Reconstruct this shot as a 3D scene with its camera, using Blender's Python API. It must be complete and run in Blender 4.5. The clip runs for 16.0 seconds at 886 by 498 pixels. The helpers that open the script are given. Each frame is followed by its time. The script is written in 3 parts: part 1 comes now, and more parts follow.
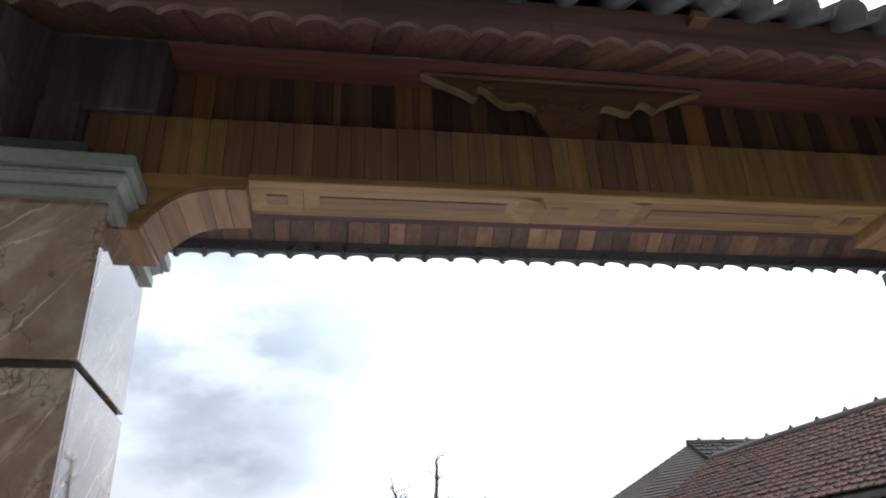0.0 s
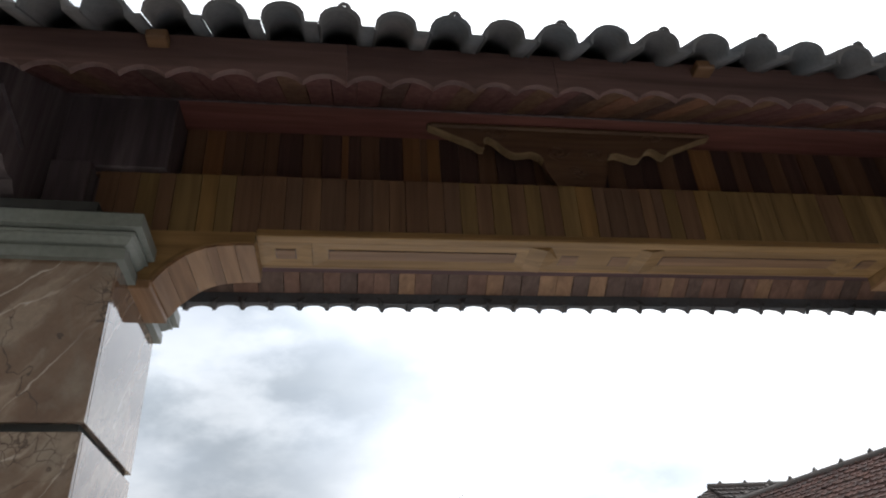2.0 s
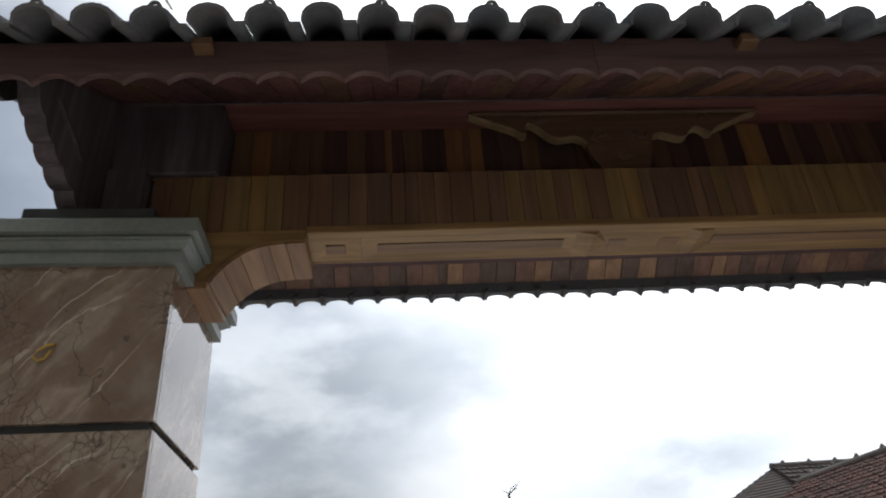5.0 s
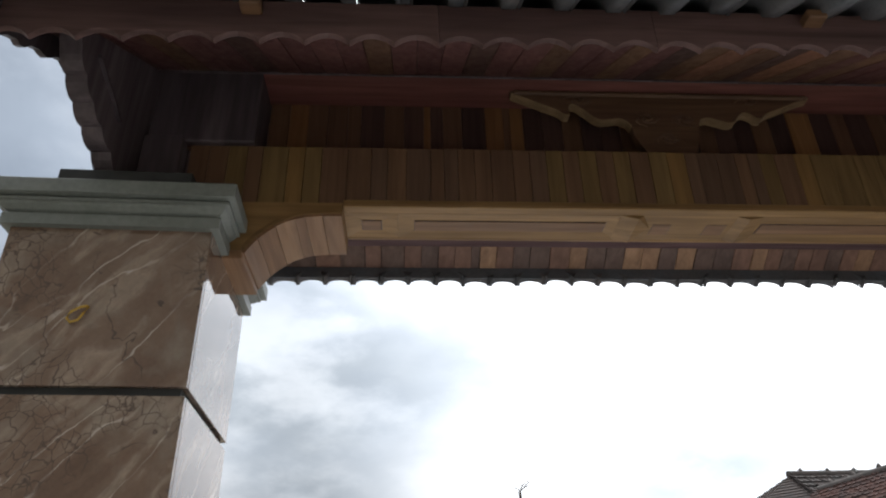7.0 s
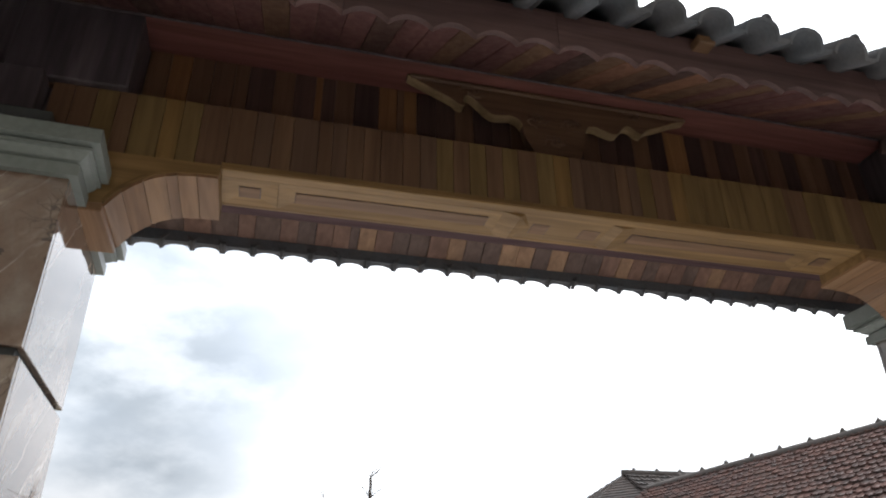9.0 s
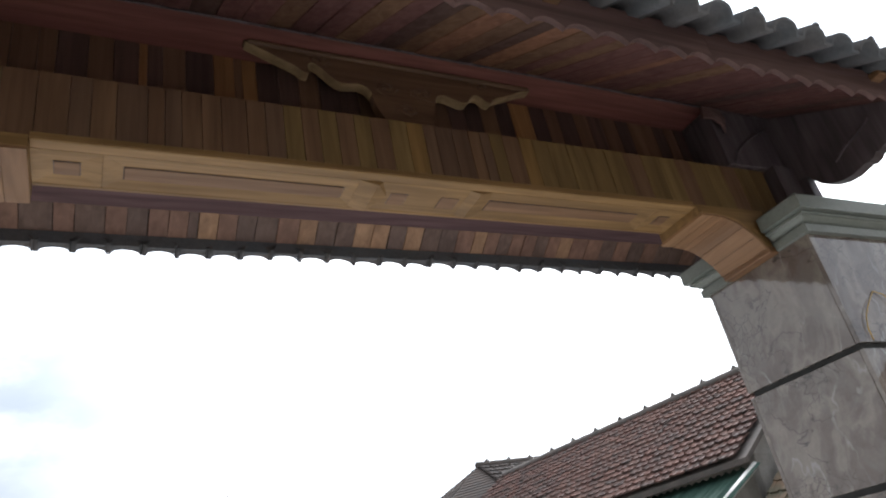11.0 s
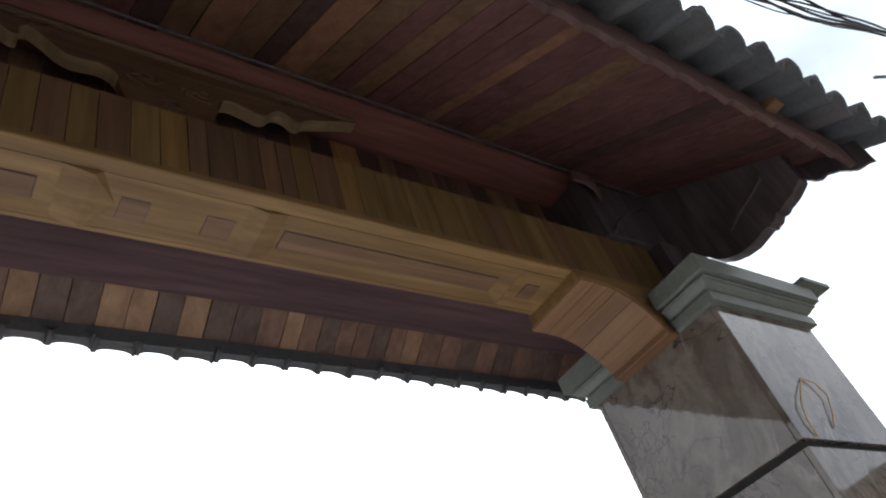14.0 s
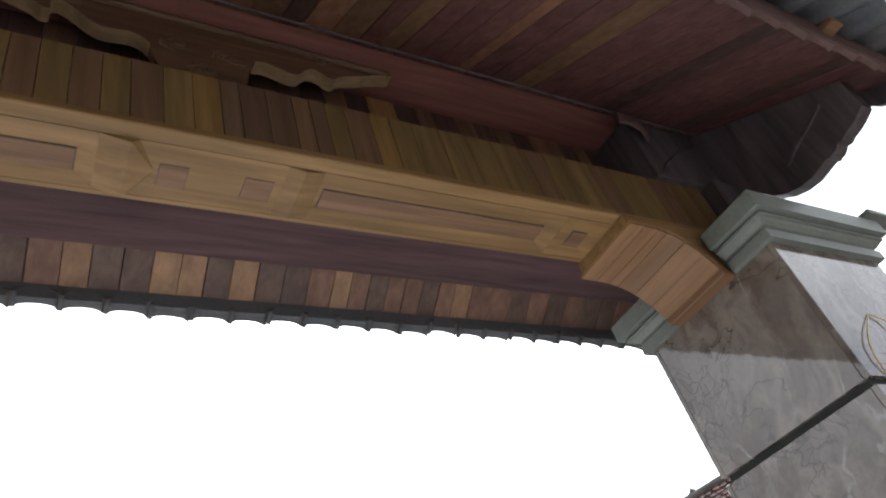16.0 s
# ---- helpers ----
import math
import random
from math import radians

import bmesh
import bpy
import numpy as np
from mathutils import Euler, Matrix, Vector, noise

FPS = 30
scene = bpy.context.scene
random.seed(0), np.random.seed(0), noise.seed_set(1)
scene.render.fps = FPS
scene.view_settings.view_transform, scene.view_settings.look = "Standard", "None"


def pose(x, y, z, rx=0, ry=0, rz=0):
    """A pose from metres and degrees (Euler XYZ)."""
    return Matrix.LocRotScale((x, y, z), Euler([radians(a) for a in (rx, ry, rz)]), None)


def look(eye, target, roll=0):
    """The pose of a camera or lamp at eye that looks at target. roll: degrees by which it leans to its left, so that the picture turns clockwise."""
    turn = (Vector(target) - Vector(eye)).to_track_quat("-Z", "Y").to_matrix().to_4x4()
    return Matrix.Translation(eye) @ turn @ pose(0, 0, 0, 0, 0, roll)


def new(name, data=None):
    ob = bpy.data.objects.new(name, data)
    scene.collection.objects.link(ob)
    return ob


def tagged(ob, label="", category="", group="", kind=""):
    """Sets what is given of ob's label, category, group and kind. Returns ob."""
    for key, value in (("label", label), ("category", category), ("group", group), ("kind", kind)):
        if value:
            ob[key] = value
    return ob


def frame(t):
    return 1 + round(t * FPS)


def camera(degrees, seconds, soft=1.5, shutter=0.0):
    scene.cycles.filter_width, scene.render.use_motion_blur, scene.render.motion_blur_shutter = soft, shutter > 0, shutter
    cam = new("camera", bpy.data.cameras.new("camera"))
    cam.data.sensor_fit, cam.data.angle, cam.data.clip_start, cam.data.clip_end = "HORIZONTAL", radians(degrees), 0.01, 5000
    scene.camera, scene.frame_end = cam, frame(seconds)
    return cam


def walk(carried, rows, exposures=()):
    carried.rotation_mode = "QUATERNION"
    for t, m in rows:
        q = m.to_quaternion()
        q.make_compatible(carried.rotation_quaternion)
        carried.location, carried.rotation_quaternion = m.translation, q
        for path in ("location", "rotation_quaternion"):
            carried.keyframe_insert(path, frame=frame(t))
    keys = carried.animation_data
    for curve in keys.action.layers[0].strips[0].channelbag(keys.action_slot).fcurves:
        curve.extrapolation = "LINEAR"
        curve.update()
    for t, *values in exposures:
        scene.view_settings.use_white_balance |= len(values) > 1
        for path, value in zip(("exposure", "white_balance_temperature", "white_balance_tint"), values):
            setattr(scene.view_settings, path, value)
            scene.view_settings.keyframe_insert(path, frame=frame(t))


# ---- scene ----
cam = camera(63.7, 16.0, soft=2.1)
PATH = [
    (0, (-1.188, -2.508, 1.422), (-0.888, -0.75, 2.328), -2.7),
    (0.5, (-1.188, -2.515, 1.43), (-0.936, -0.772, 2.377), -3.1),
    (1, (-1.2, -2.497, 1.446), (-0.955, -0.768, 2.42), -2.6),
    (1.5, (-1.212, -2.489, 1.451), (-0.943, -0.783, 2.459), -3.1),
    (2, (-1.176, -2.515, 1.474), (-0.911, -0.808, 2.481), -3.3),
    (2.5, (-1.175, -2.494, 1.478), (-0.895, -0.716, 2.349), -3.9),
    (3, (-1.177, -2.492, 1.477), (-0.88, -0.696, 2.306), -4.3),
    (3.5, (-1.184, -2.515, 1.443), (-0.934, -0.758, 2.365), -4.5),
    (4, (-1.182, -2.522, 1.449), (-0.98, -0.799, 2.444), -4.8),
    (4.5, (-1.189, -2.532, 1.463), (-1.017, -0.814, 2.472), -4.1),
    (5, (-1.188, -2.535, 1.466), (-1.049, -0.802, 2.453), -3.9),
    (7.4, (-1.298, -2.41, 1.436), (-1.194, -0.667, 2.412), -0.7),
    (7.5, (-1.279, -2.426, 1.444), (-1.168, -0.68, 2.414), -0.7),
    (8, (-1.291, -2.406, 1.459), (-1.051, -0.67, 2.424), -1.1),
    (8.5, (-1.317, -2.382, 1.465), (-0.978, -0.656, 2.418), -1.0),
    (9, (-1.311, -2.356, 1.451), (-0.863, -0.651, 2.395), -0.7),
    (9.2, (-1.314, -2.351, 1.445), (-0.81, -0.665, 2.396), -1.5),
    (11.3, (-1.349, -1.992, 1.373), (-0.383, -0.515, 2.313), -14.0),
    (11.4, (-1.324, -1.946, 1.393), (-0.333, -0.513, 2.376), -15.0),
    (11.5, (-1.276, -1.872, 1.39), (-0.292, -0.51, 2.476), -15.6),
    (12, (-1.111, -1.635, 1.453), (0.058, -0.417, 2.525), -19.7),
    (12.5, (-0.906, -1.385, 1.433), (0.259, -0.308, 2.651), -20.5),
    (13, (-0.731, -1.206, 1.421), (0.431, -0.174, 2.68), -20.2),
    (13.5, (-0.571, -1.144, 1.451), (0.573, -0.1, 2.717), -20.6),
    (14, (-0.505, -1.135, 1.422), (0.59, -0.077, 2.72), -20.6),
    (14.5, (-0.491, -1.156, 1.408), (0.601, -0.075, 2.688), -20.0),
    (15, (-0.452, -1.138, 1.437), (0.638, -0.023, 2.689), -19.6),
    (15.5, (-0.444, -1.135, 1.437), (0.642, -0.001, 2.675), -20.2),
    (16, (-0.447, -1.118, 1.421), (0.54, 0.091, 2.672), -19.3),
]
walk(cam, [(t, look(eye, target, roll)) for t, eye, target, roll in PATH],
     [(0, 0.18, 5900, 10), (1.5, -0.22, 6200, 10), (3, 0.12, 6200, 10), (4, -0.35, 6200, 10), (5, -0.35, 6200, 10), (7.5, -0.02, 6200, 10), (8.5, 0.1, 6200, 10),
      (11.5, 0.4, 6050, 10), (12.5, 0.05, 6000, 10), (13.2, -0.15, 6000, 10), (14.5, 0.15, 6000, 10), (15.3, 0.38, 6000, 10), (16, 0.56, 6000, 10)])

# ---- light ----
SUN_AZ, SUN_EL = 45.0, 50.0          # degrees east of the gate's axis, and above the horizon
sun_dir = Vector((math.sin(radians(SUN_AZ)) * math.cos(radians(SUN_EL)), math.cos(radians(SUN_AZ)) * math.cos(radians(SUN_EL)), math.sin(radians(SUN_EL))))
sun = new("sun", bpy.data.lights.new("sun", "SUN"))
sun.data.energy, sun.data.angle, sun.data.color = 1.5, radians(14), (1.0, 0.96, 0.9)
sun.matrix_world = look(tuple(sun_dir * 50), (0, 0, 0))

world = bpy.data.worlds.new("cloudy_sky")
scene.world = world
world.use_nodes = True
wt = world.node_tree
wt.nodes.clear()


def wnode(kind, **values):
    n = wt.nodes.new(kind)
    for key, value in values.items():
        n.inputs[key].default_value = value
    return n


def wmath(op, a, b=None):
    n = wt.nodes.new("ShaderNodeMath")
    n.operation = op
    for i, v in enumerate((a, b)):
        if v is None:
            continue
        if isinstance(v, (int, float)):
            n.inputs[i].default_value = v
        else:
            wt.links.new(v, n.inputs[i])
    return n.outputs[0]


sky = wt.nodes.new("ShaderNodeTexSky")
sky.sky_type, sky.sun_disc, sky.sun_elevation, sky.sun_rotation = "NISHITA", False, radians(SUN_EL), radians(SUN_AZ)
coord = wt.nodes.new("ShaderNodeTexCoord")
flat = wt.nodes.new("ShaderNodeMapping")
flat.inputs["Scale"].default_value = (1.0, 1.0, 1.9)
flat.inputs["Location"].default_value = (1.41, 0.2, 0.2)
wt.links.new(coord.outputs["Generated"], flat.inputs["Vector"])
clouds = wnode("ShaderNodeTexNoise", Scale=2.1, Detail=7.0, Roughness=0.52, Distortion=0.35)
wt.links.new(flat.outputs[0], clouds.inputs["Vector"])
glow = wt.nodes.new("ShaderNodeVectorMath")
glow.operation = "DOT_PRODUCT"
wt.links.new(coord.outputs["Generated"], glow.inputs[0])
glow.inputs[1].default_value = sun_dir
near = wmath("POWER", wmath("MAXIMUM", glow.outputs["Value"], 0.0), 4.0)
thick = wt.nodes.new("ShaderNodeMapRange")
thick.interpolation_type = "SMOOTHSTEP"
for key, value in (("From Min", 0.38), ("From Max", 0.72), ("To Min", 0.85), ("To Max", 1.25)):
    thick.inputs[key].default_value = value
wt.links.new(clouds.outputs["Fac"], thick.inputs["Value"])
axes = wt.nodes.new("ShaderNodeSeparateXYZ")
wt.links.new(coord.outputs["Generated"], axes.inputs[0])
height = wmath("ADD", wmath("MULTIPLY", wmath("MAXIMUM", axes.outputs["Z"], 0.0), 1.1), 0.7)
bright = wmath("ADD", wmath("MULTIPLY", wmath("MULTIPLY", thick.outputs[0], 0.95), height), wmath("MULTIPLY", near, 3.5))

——

TASK OBJECTIVE = Solely the line containing "q = m.to_quaternion()", the line containing "scene.view_settings.keyframe_insert(path, frame=frame(t))", and the lines between them are to be given again, exactly as written.

IN RESPONSE =
        q = m.to_quaternion()
        q.make_compatible(carried.rotation_quaternion)
        carried.location, carried.rotation_quaternion = m.translation, q
        for path in ("location", "rotation_quaternion"):
            carried.keyframe_insert(path, frame=frame(t))
    keys = carried.animation_data
    for curve in keys.action.layers[0].strips[0].channelbag(keys.action_slot).fcurves:
        curve.extrapolation = "LINEAR"
        curve.update()
    for t, *values in exposures:
        scene.view_settings.use_white_balance |= len(values) > 1
        for path, value in zip(("exposure", "white_balance_temperature", "white_balance_tint"), values):
            setattr(scene.view_settings, path, value)
            scene.view_settings.keyframe_insert(path, frame=frame(t))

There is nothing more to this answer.